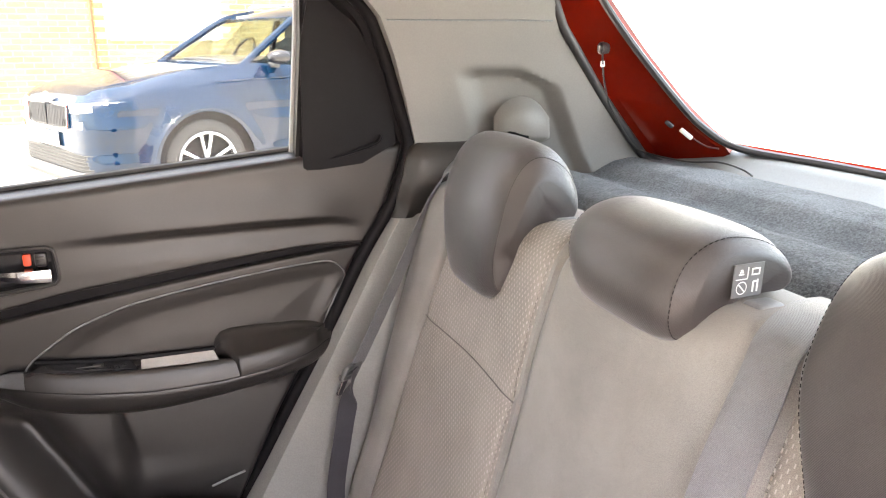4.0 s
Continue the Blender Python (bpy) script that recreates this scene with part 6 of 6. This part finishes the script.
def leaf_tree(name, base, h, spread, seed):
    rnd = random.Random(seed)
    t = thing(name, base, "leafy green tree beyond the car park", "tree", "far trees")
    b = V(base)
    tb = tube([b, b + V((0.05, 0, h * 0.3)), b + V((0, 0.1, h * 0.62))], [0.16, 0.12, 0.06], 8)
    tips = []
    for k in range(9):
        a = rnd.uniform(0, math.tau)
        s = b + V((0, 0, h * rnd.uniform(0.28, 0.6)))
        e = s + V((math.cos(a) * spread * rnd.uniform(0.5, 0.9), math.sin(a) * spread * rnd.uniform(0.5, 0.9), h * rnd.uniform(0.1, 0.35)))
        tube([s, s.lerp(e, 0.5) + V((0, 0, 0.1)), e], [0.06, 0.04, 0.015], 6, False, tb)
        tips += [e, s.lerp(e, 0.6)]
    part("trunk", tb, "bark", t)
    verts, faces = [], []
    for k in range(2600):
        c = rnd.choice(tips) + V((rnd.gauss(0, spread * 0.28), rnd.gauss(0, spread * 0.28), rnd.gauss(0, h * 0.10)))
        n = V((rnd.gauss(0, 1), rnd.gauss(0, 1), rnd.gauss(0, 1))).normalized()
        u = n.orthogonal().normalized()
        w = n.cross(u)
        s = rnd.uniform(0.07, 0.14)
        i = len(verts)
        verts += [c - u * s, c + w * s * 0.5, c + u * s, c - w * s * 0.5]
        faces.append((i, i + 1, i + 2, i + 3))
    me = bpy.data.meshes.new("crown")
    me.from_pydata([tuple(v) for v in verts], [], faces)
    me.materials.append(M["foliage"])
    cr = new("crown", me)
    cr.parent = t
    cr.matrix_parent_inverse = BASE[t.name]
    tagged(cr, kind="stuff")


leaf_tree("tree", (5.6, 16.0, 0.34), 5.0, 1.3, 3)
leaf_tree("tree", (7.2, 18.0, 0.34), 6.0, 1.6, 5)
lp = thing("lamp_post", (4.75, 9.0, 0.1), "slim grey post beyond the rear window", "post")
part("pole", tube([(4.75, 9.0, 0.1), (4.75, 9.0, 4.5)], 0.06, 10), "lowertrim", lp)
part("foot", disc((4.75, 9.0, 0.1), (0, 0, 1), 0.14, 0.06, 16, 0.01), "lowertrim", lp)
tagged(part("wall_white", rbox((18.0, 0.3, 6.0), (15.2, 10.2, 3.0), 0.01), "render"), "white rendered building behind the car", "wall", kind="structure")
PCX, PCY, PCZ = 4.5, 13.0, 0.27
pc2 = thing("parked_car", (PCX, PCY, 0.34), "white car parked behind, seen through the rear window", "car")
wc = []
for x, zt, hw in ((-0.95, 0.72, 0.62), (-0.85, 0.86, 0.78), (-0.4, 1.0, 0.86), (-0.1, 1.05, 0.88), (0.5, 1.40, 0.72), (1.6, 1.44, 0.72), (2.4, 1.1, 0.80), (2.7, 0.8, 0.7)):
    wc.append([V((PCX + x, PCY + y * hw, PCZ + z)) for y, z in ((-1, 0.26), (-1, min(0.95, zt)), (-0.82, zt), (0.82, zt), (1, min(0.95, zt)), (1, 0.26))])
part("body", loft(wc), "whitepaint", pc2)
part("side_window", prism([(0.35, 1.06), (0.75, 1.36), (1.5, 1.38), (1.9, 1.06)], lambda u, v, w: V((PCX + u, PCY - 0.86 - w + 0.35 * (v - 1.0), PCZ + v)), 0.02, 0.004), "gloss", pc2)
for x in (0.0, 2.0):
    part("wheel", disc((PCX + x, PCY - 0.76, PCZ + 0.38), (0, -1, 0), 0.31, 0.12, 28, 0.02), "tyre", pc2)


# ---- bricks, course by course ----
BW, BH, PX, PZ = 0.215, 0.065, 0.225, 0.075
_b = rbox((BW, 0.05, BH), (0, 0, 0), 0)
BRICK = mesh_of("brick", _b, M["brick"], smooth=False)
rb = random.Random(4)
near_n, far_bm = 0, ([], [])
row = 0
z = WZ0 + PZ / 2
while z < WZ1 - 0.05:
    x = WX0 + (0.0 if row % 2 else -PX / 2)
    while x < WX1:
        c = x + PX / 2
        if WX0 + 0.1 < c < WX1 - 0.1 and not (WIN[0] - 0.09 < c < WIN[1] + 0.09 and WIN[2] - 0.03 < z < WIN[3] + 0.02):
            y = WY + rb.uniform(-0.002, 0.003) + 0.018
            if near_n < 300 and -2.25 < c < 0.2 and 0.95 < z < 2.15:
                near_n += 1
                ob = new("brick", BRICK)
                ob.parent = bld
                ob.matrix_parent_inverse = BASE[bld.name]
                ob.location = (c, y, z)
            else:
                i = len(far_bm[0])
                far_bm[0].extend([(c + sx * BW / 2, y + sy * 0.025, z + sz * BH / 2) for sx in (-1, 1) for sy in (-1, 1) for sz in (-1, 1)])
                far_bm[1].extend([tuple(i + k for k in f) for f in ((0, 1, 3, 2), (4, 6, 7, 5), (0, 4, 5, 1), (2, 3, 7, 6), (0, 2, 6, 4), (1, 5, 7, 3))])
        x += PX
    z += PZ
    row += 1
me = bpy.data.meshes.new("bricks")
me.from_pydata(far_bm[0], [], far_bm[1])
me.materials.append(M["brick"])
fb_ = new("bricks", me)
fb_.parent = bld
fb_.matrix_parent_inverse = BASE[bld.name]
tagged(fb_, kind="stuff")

== == ==

## DIRECTIONS
Copy each line exactly, and leave the pictures out of your copy.

## COMPLETE RESPONSE
4.0 s
Continue the Blender Python (bpy) script that recreates this scene with part 6 of 6. This part finishes the script.
def leaf_tree(name, base, h, spread, seed):
    rnd = random.Random(seed)
    t = thing(name, base, "leafy green tree beyond the car park", "tree", "far trees")
    b = V(base)
    tb = tube([b, b + V((0.05, 0, h * 0.3)), b + V((0, 0.1, h * 0.62))], [0.16, 0.12, 0.06], 8)
    tips = []
    for k in range(9):
        a = rnd.uniform(0, math.tau)
        s = b + V((0, 0, h * rnd.uniform(0.28, 0.6)))
        e = s + V((math.cos(a) * spread * rnd.uniform(0.5, 0.9), math.sin(a) * spread * rnd.uniform(0.5, 0.9), h * rnd.uniform(0.1, 0.35)))
        tube([s, s.lerp(e, 0.5) + V((0, 0, 0.1)), e], [0.06, 0.04, 0.015], 6, False, tb)
        tips += [e, s.lerp(e, 0.6)]
    part("trunk", tb, "bark", t)
    verts, faces = [], []
    for k in range(2600):
        c = rnd.choice(tips) + V((rnd.gauss(0, spread * 0.28), rnd.gauss(0, spread * 0.28), rnd.gauss(0, h * 0.10)))
        n = V((rnd.gauss(0, 1), rnd.gauss(0, 1), rnd.gauss(0, 1))).normalized()
        u = n.orthogonal().normalized()
        w = n.cross(u)
        s = rnd.uniform(0.07, 0.14)
        i = len(verts)
        verts += [c - u * s, c + w * s * 0.5, c + u * s, c - w * s * 0.5]
        faces.append((i, i + 1, i + 2, i + 3))
    me = bpy.data.meshes.new("crown")
    me.from_pydata([tuple(v) for v in verts], [], faces)
    me.materials.append(M["foliage"])
    cr = new("crown", me)
    cr.parent = t
    cr.matrix_parent_inverse = BASE[t.name]
    tagged(cr, kind="stuff")


leaf_tree("tree", (5.6, 16.0, 0.34), 5.0, 1.3, 3)
leaf_tree("tree", (7.2, 18.0, 0.34), 6.0, 1.6, 5)
lp = thing("lamp_post", (4.75, 9.0, 0.1), "slim grey post beyond the rear window", "post")
part("pole", tube([(4.75, 9.0, 0.1), (4.75, 9.0, 4.5)], 0.06, 10), "lowertrim", lp)
part("foot", disc((4.75, 9.0, 0.1), (0, 0, 1), 0.14, 0.06, 16, 0.01), "lowertrim", lp)
tagged(part("wall_white", rbox((18.0, 0.3, 6.0), (15.2, 10.2, 3.0), 0.01), "render"), "white rendered building behind the car", "wall", kind="structure")
PCX, PCY, PCZ = 4.5, 13.0, 0.27
pc2 = thing("parked_car", (PCX, PCY, 0.34), "white car parked behind, seen through the rear window", "car")
wc = []
for x, zt, hw in ((-0.95, 0.72, 0.62), (-0.85, 0.86, 0.78), (-0.4, 1.0, 0.86), (-0.1, 1.05, 0.88), (0.5, 1.40, 0.72), (1.6, 1.44, 0.72), (2.4, 1.1, 0.80), (2.7, 0.8, 0.7)):
    wc.append([V((PCX + x, PCY + y * hw, PCZ + z)) for y, z in ((-1, 0.26), (-1, min(0.95, zt)), (-0.82, zt), (0.82, zt), (1, min(0.95, zt)), (1, 0.26))])
part("body", loft(wc), "whitepaint", pc2)
part("side_window", prism([(0.35, 1.06), (0.75, 1.36), (1.5, 1.38), (1.9, 1.06)], lambda u, v, w: V((PCX + u, PCY - 0.86 - w + 0.35 * (v - 1.0), PCZ + v)), 0.02, 0.004), "gloss", pc2)
for x in (0.0, 2.0):
    part("wheel", disc((PCX + x, PCY - 0.76, PCZ + 0.38), (0, -1, 0), 0.31, 0.12, 28, 0.02), "tyre", pc2)


# ---- bricks, course by course ----
BW, BH, PX, PZ = 0.215, 0.065, 0.225, 0.075
_b = rbox((BW, 0.05, BH), (0, 0, 0), 0)
BRICK = mesh_of("brick", _b, M["brick"], smooth=False)
rb = random.Random(4)
near_n, far_bm = 0, ([], [])
row = 0
z = WZ0 + PZ / 2
while z < WZ1 - 0.05:
    x = WX0 + (0.0 if row % 2 else -PX / 2)
    while x < WX1:
        c = x + PX / 2
        if WX0 + 0.1 < c < WX1 - 0.1 and not (WIN[0] - 0.09 < c < WIN[1] + 0.09 and WIN[2] - 0.03 < z < WIN[3] + 0.02):
            y = WY + rb.uniform(-0.002, 0.003) + 0.018
            if near_n < 300 and -2.25 < c < 0.2 and 0.95 < z < 2.15:
                near_n += 1
                ob = new("brick", BRICK)
                ob.parent = bld
                ob.matrix_parent_inverse = BASE[bld.name]
                ob.location = (c, y, z)
            else:
                i = len(far_bm[0])
                far_bm[0].extend([(c + sx * BW / 2, y + sy * 0.025, z + sz * BH / 2) for sx in (-1, 1) for sy in (-1, 1) for sz in (-1, 1)])
                far_bm[1].extend([tuple(i + k for k in f) for f in ((0, 1, 3, 2), (4, 6, 7, 5), (0, 4, 5, 1), (2, 3, 7, 6), (0, 2, 6, 4), (1, 5, 7, 3))])
        x += PX
    z += PZ
    row += 1
me = bpy.data.meshes.new("bricks")
me.from_pydata(far_bm[0], [], far_bm[1])
me.materials.append(M["brick"])
fb_ = new("bricks", me)
fb_.parent = bld
fb_.matrix_parent_inverse = BASE[bld.name]
tagged(fb_, kind="stuff")